Choosing the right orchestration tools is critical for enterprises to unlock the benefits of long-term containers and maintain consistency within edge environments. By building the edge to the central cloud, businesses can open the door to smarter infrastructure, dynamic orchestration, and automation, leading to reduced costs, improved efficiencies and consistency. Taken together, both large and small companies can bring the edge closer to central clouds and reap the benefits of stable systems for real-time or latency-sensitive applications.
The need for containers near the edge
The requirement for a small operating system is vital. Whether in an IoT or a micro cloud context, the majority of devices used at the edge have restricted real estate. When considering the continuous necessity for software patches, alongside the need to gain from iterative updates, to prevent growing vulnerabilities in security, the demand for cloud-native software has become ever-more important. Containerisation technologies and container orchestration allows developers to update and deploy atomic security updates or new features, all without affecting the day-to-day systems of IoT and edge solutions.
Individual IoT projects can include millions of nodes and sensors, requiring real-time computing power.
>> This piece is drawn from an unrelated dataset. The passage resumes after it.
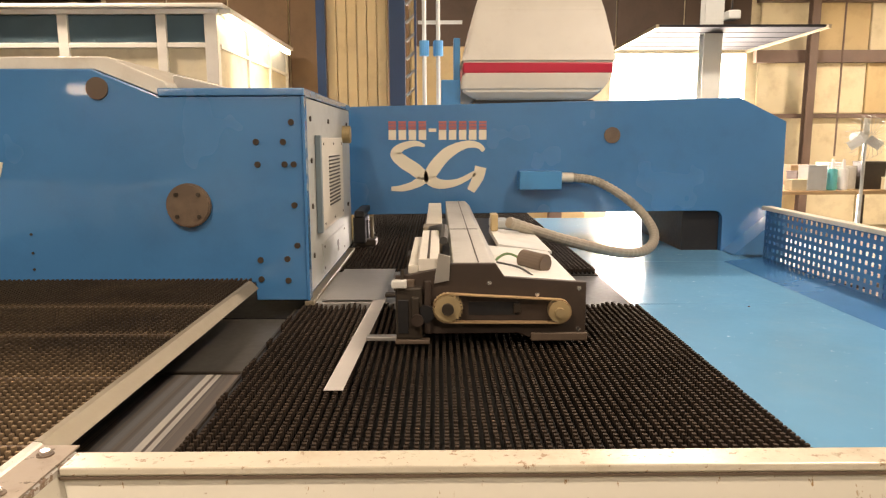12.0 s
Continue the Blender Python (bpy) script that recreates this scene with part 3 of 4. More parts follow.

With various applications requiring cloud-like elasticity to accompany this high availability of compute resources, containers and Kubernetes offer a contingency
framework for IoT solutions. However, with this increase in infrastructure, the need to manage the physical device, messages and massive data tonnage, also promptly scales up. To bring cloud-native support for microservices applications closer to the consumer and facilitate the data and messaging-intensive characteristics of IoT, micro clouds (e.g. a combination of LXD + MicroK8s) can help to boost flexibility, resulting in a technological approach that encourages innovation and reliability throughout the cyber-physical voyage of an IoT device.
Barriers to uptake
The uptake on Kubernetes at the edge has been slow for several reasons. One reason is that it has not been optimised for all use cases. Let's split them into two classes of compute: IoT, with EdgeX applications, and micro clouds, serving computing services near consumers. IoT applications often see Docker containers used in a non-ideal way. OCIs were designed to enable cloud elasticity with the rise of microservices; not to make the most of physical devices while still isolating an application and its updates, which is something you would find in snaps.
Another reason is the lack of trusted provenance. Edge is everywhere and at the centre of everything, operating across applications and industries. This is why software provenance is critical. The rise of containers, in general, coincided with a rise of open-source projects with a wide range of dependencies – though there needs to be one trusted provider that can commit to be the interface between open-source software and enterprises using it. Containers are an easy and adaptable solution to package and distribute this software in trusted channels, assuming you can trust the provenance.
The third factor relates to the move from development to strict field production constraints. Docker containers are still popular with developers and technical audiences - it is a brilliant tool to accelerate, standardise, and improve the quality of software projects. Containers are also having great successes in cloud production environments, mainly thanks to Kubernetes and platform adoption.
In edge environments, the production constraints are much stricter than anywhere else and business models are not those of software-as-a-service (SaaS). There is a need for minimal container images created for the edge, with the proper support and security commitments to maintain safety. In the past, containers were designed for horizontal scaling of (largely) single function, stateless work units, deployed on clouds. But in this case, the edge makes sense where there is a sensitivity to bandwidth, latency, or jittery requirements. In short, Canonical’s approach to edge computing is open-source micro clouds. They provide the same capabilities and APIs as cloud computing, trading exponential elasticity against low latency, resiliency, privacy and governance of the real-world applications. While containers don’t necessarily need ‘edge’ elements, they need to mature and come from a trusted provider with matching security and support guarantees. For the other half of Edge, IoT, we recommend using snaps.
Key benefits of the technology
The case for bringing containers to the edge lies in three main approaches. The first is compatibility, contributing a layer between the hosting platform and the applications. The process allows them to live on many platforms and for longer.
The second is security. Although running services in a container is not enough to establish security, workload isolation is a security improvement in many respects. The last is transactional updates, delivering software in smaller chunks without taking care of entire platform dependencies.
Kubernetes containers also have innate benefits that naturally benefit the system. One example is elasticity; in the case of micro clouds, some elasticity is needed as demand may vary, and accessing cloud-like APIs is one of the main goals in most use cases. Flexibility is another benefit; being able to dynamically change what application is available and at what scale is a typical micro cloud requirement, which Kubernetes helps with sufficiently.
The future of Kubernetes
Kubernetes is developing to become more efficient and robust. Thanks to an increase in more lightweight and purpose-built versions of the software, Kubernetes’ support for scalability and portability will become even more associated with edge use cases, alongside the huge numbers of nodes, devices and sensors available.
Looking towards the future of cloud-native software, Kubernetes is driving innovation and advantages in IoT and edge hardware, and its lightweight and scalable nature is also enabling improvements in hardware, including Raspberry Pi or the Jetson Nano. For any enterprise with the right specs in mind, containers at the edge is a solution well-positioned to offer many benefits, and is soon set to become common practice.